Polson was the “only town that was an actual town, with a fire department, etc.” Wendi said. They drove up and down streets and saw a for sale sign in front of their house. 

The house was a rental at that time and “had not had a good rental history,” Joe said. 

But the Arnolds liked it so they bought it from Dennis and Pat DeVries. 

“Joe and Dennis stood under the apple tree and shook hands,” Wendi said, describing the sale. 

The Arnolds bought the house is March 2003, came up that summer and worked on remodeling the house. 

Joe is a craftsman and builder.

“Joe grew up in a really old house in Wisconsin and loved that stuff (building, remodeling, redoing),”  meticulous.” 

The Arnolds moved to Polson in 2005 and started looking for a site to make cheese. Finally they decided just to build a factory on their own property since it was zoned transitional.   

In the meantime, Joe and Wendi made their first batch of cheese in a four-gallon double boiler, which wasn’t quite big enough. They started making larger amounts after Joe found a “gift from God,” when he called Pacific Iron and Steel in Seattle and asked if they had any cheese vats. Turns out they had a 1964 Groen vat that was half an hour away from being slung on a scrap metal barge going to Korea. Pacific Iron and Steel sold the vat to the Arnolds for the price it would bring as scrap metal.  

“Joe said, ‘I’ll be there in eight hours,'” Wendi said. 

With the Groen vat Wendi and Joe have been using 40 gallons of milk per batch and “making cheese for two or three years pretty consistently,” Wendi said. 

The big Groen is mounted on a rolling board so Wendi and Joe can wheel it into their home kitchen, make the cheese and then move it out on the porch for storage.

When the cheese factory is in operation, the Groen vat will be moved to the building and be used either for test batches or as a brining vat. As many things as possible are reused and repurposed. 
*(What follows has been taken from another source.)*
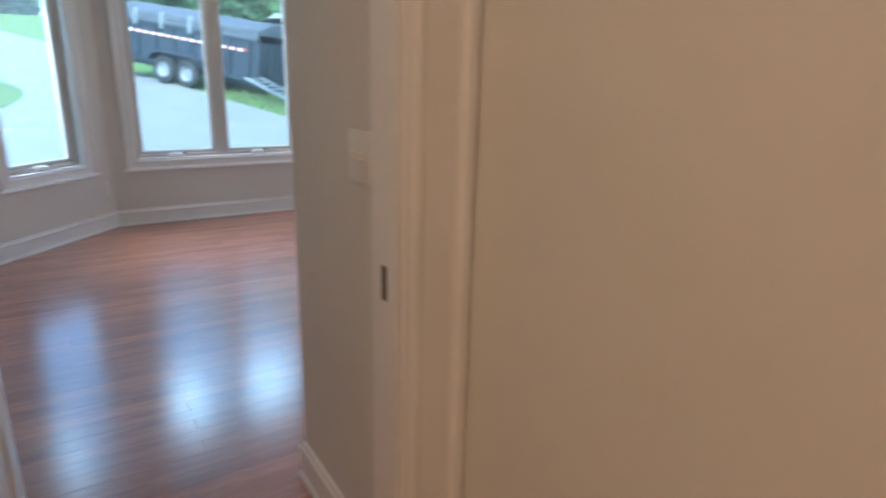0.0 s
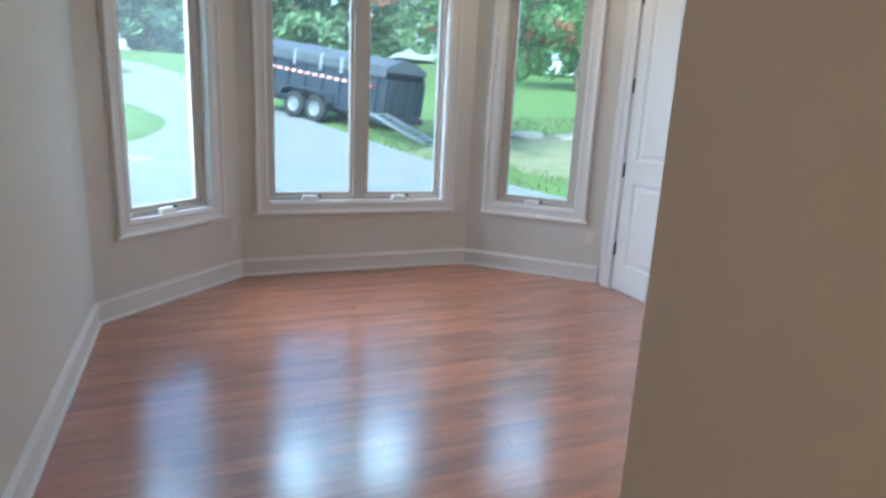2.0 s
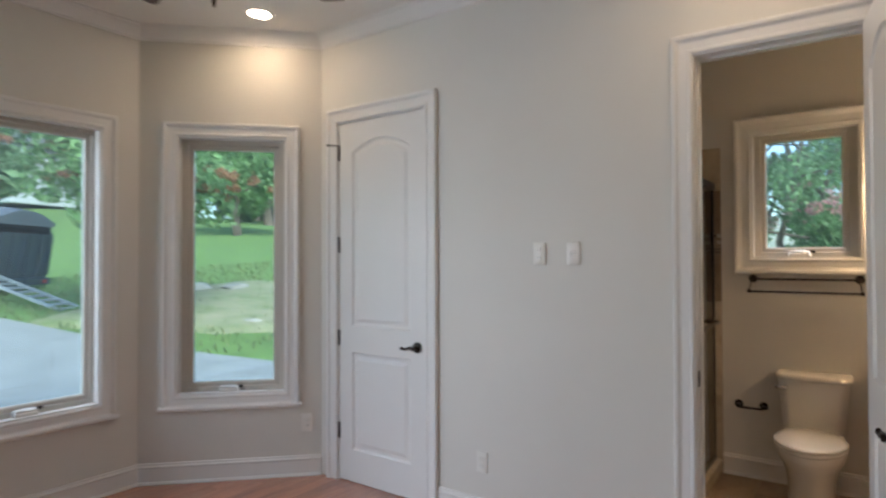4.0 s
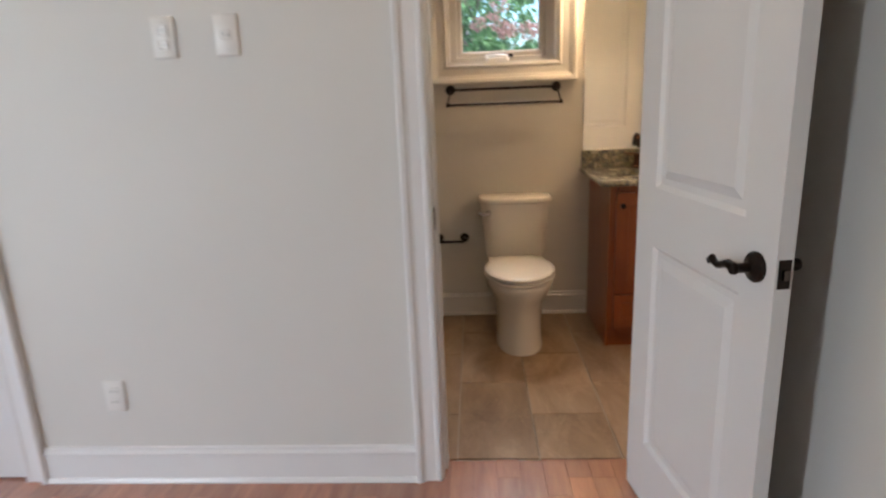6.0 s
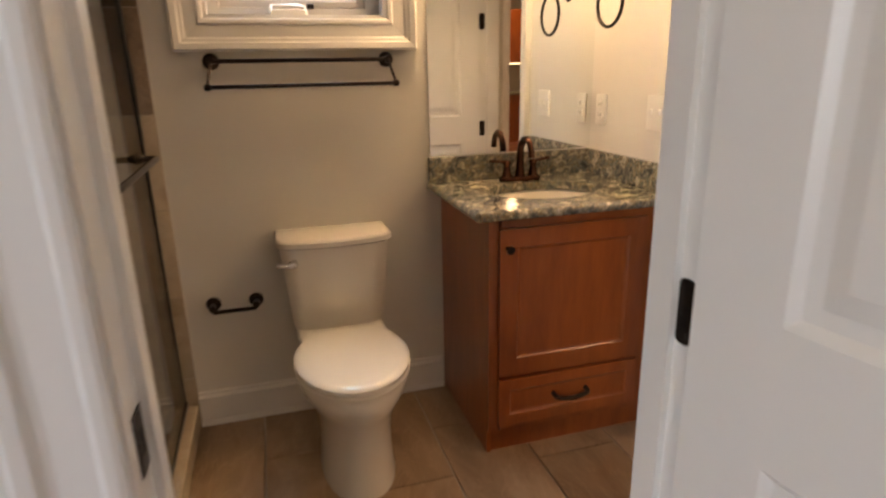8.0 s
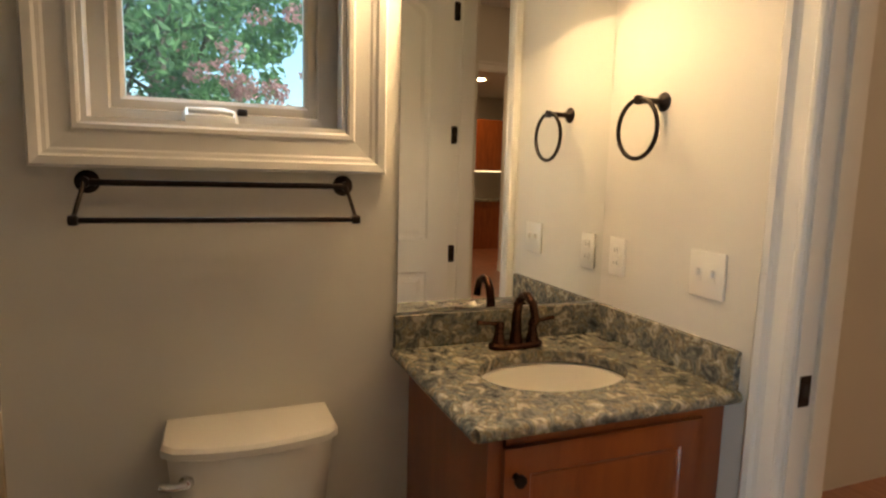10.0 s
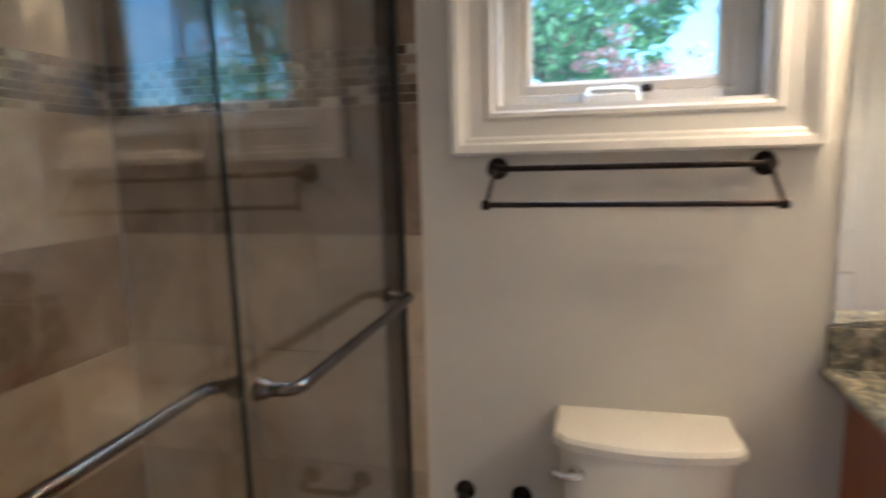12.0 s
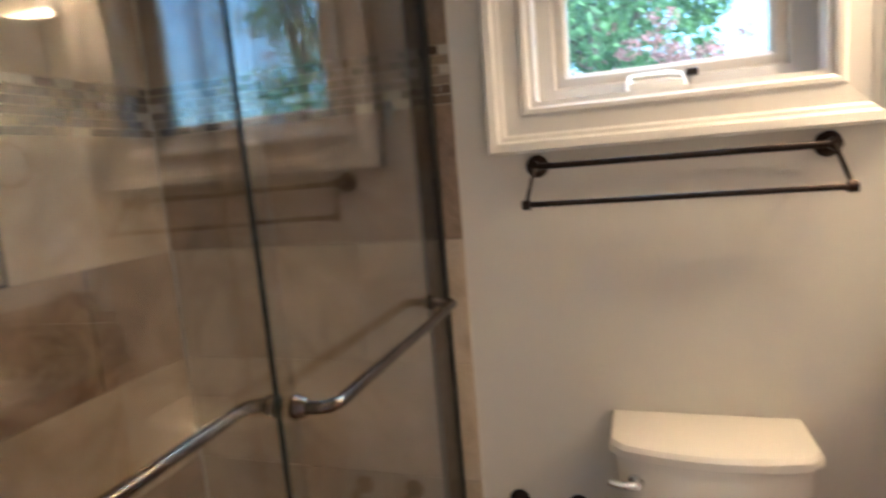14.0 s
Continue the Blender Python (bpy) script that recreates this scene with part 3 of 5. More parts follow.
def window(name, m, x0, x1, z0, z1, panes, depth, label, sill=True):
    """A casement set into a wall: casing, lining, sashes with glass, cranks."""
    d = thing(name, m, label, "window", kind="structure")
    part("casing", sweep_frame(bmesh.new(), CASING if sill else BOLD, x0, x1, z0, z1), TRIM, d)
    if sill:
        bm = bmesh.new()
        run_profile(bm, [(0, z0 - 0.098), (0.028, z0 - 0.098), (0.034, z0 - 0.090), (0.034, z0 - 0.076), (0.028, z0 - 0.070), (0, z0 - 0.070)], x0 - 0.108, x1 + 0.108)
        part("sill", bm, TRIM, d)
    t = 0.012
    bm = boxes((x0, x0 + t, -depth, 0.004, z0, z1), (x1 - t, x1, -depth, 0.004, z0, z1), (x0 + t, x1 - t, -depth, 0.004, z0, z0 + t), (x0 + t, x1 - t, -depth, 0.004, z1 - t, z1))
    part("lining", bm, TRIM, d)
    n = len(panes)
    for i, (a, b, c, e) in enumerate(panes):
        l = x0 + t if i == 0 else (panes[i - 1][1] + a) / 2
        r = x1 - t if i == n - 1 else (panes[i + 1][0] + b) / 2
        bm = sweep_frame(bmesh.new(), [(0, -0.105), (0.0, -0.078), (0.010, -0.070), (0.030, -0.070), (0.034, -0.062), (0.034, -0.105)], a, b, c, e)
        box(bm, l, a - 0.034, -0.11, -0.056, z0 + t, z1 - t)
        box(bm, b + 0.034, r, -0.11, -0.056, z0 + t, z1 - t)
        box(bm, a - 0.034, b + 0.034, -0.11, -0.056, z0 + t, c - 0.034)
        box(bm, a - 0.034, b + 0.034, -0.11, -0.056, e + 0.034, z1 - t)
        s = part("sash", bm, VINYL, d)
        p = part("pane", boxes((a - 0.004, b + 0.004, -0.092, -0.088, c - 0.004, e + 0.004)), GLASS, s)
        p.visible_shadow = False
        k = a + (b - a) * 0.55
        zb = z0 + t
        bm = loft(bmesh.new(), [[(k - u, -0.056, zb + h0), (k - u, -0.056 + d, zb + h0), (k - u, -0.056 + d, zb + h1), (k - u, -0.050, zb + h2), (k - u, -0.056, zb + h2)] for u, d, h0, h1, h2 in
                              ((-0.066, 0.020, 0.0, 0.012, 0.022), (-0.058, 0.038, 0.0, 0.016, 0.038), (0.030, 0.040, 0.0, 0.018, 0.042), (0.058, 0.036, 0.0, 0.015, 0.034), (0.066, 0.018, 0.0, 0.010, 0.018))])
        part("crank_housing", bm, PLASTIC, s, "white crank housing", True)
        bm = tube(bmesh.new(), [(k + 0.050, -0.034, zb + 0.030), (k + 0.030, -0.029, zb + 0.030), (k, -0.027, zb + 0.029), (k - 0.030, -0.028, zb + 0.027), (k - 0.052, -0.030, zb + 0.023)], [0.008, 0.007, 0.006, 0.006, 0.009], 10)
        part("crank", bm, PLASTIC, s, "white folding window crank", True)
        part("crank_knob", lathe(bmesh.new(), [(0, -0.012), (0.009, -0.012), (0.009, 0.012), (0, 0.013)], pose(k - 0.076, -0.048, zb + 0.032, 0, 90), 10), BRONZE, s, "dark sash lock button")
    return d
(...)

“We wanted to be green,” Wendi said, “And do right by the planet and ourselves.”

In keeping with green principles, the cheese factory will use solar collectors to heat the water used to heat the cheese vats as well as warm the cheese factory itself.

Also the Arnolds will buy their milk locally. Cow’s milk for now but they would really like to run into someone who has some milking sheep or goats. 
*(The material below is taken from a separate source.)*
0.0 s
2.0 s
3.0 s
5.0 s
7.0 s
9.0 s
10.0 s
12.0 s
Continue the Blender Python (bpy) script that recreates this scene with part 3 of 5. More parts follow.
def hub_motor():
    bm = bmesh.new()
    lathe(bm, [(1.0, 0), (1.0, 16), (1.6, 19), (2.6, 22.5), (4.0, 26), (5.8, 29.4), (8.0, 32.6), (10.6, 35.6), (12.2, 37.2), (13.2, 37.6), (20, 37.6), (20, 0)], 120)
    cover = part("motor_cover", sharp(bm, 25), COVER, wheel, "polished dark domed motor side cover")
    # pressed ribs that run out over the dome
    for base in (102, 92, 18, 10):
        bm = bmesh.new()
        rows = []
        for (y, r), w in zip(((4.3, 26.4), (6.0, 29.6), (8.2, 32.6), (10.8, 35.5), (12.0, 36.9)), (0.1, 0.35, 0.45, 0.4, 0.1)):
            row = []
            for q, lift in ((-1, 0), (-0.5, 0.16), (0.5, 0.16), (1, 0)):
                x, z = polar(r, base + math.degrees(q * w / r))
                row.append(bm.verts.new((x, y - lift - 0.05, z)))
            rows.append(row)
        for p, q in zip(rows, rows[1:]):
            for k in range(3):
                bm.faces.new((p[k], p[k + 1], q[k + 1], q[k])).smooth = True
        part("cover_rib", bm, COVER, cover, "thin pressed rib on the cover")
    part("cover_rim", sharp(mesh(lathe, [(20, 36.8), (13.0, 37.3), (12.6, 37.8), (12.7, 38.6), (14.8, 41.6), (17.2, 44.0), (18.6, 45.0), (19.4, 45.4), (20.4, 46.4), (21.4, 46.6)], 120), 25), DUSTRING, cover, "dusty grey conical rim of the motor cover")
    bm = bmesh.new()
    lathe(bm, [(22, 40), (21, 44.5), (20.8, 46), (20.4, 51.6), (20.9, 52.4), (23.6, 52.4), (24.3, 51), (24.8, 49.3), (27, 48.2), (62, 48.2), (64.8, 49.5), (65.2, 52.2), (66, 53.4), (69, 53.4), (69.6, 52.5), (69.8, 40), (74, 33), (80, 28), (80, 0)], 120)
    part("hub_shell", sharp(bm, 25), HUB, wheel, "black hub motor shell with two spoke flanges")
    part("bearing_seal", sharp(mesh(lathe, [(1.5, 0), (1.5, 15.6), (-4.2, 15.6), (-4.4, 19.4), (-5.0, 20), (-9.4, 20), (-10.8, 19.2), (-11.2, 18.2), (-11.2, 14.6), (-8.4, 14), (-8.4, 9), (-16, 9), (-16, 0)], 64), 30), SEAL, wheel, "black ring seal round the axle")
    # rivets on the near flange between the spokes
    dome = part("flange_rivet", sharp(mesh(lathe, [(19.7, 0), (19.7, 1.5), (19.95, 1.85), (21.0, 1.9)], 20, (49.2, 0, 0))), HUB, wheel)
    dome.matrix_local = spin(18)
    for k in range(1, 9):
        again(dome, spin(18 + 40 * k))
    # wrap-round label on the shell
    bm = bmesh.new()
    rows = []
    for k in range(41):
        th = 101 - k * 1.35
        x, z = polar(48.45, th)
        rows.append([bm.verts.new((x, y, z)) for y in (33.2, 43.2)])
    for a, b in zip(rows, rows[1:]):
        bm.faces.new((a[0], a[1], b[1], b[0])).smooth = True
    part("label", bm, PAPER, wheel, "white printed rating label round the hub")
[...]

“Sheep’s milk has twice the protein content of cow’s milk,” Joe said. “It’s dense in material and can be frozen.”

The Arnolds need at least two dairies to supply milk to make cheese. Wendi said the milk needs to be heated to stabilize it. Then the temperature is dropped down to whatever the cheese recipe calls 100 degrees. Starter cultures are added to the warm milk and given a chance “to ruminate” before the vegetable rennet, which coagulates the milk, is added. The mixture is heated again. Again the cook time “is unique to each cheese,” Joe explained. 

“It (cheesemaking) is a ‘hurry up and wait process,’” Wendi said.

After the cheese has cooked as long as it needs to, the coagulated mass is cut into curds. High fat cheeses, such as Brie or Camembert, are not cut, Wendi said.

Joe added “pretty much any cheese we do” would be cut to shed as much whey as possible. The whey is drained away from the curds but not discarded. 

Joe said, ”Whey is a great health drink, for starters.”

If no one wants to drink the whey, the Arnolds have friends who will feed it to their pigs.

The cheeses are aged for different amounts of time. When the cheese factory is up and running, the Arnolds will have an aging room and a packaging area. 

Right now Joe and Wendi are focusing some of their energy on applying for a Growth Through Agriculture (GTA) grant to help with the “extra bits”, such as a pasteurizing machine.

Also the Arnolds need to take their labels to the United States Department of Agriculture, which might be a lengthy process.

Then there is selling the cheese. 

“I’d love to hit the Farmer’s Market circuit — Kalispell and Missoula,” Joe said.

Wendi said they were also looking at a different type of coop and packaging in bulk. She’s also “interested in pursuing a pretty aggressive website.”

The Flathead Lake Cheese Company’s projected date for opening is probably by June, if they get the GTA grant.

Regardless of whether or not they get the grant, Joe said, “One way or another, the rocket’s going up.”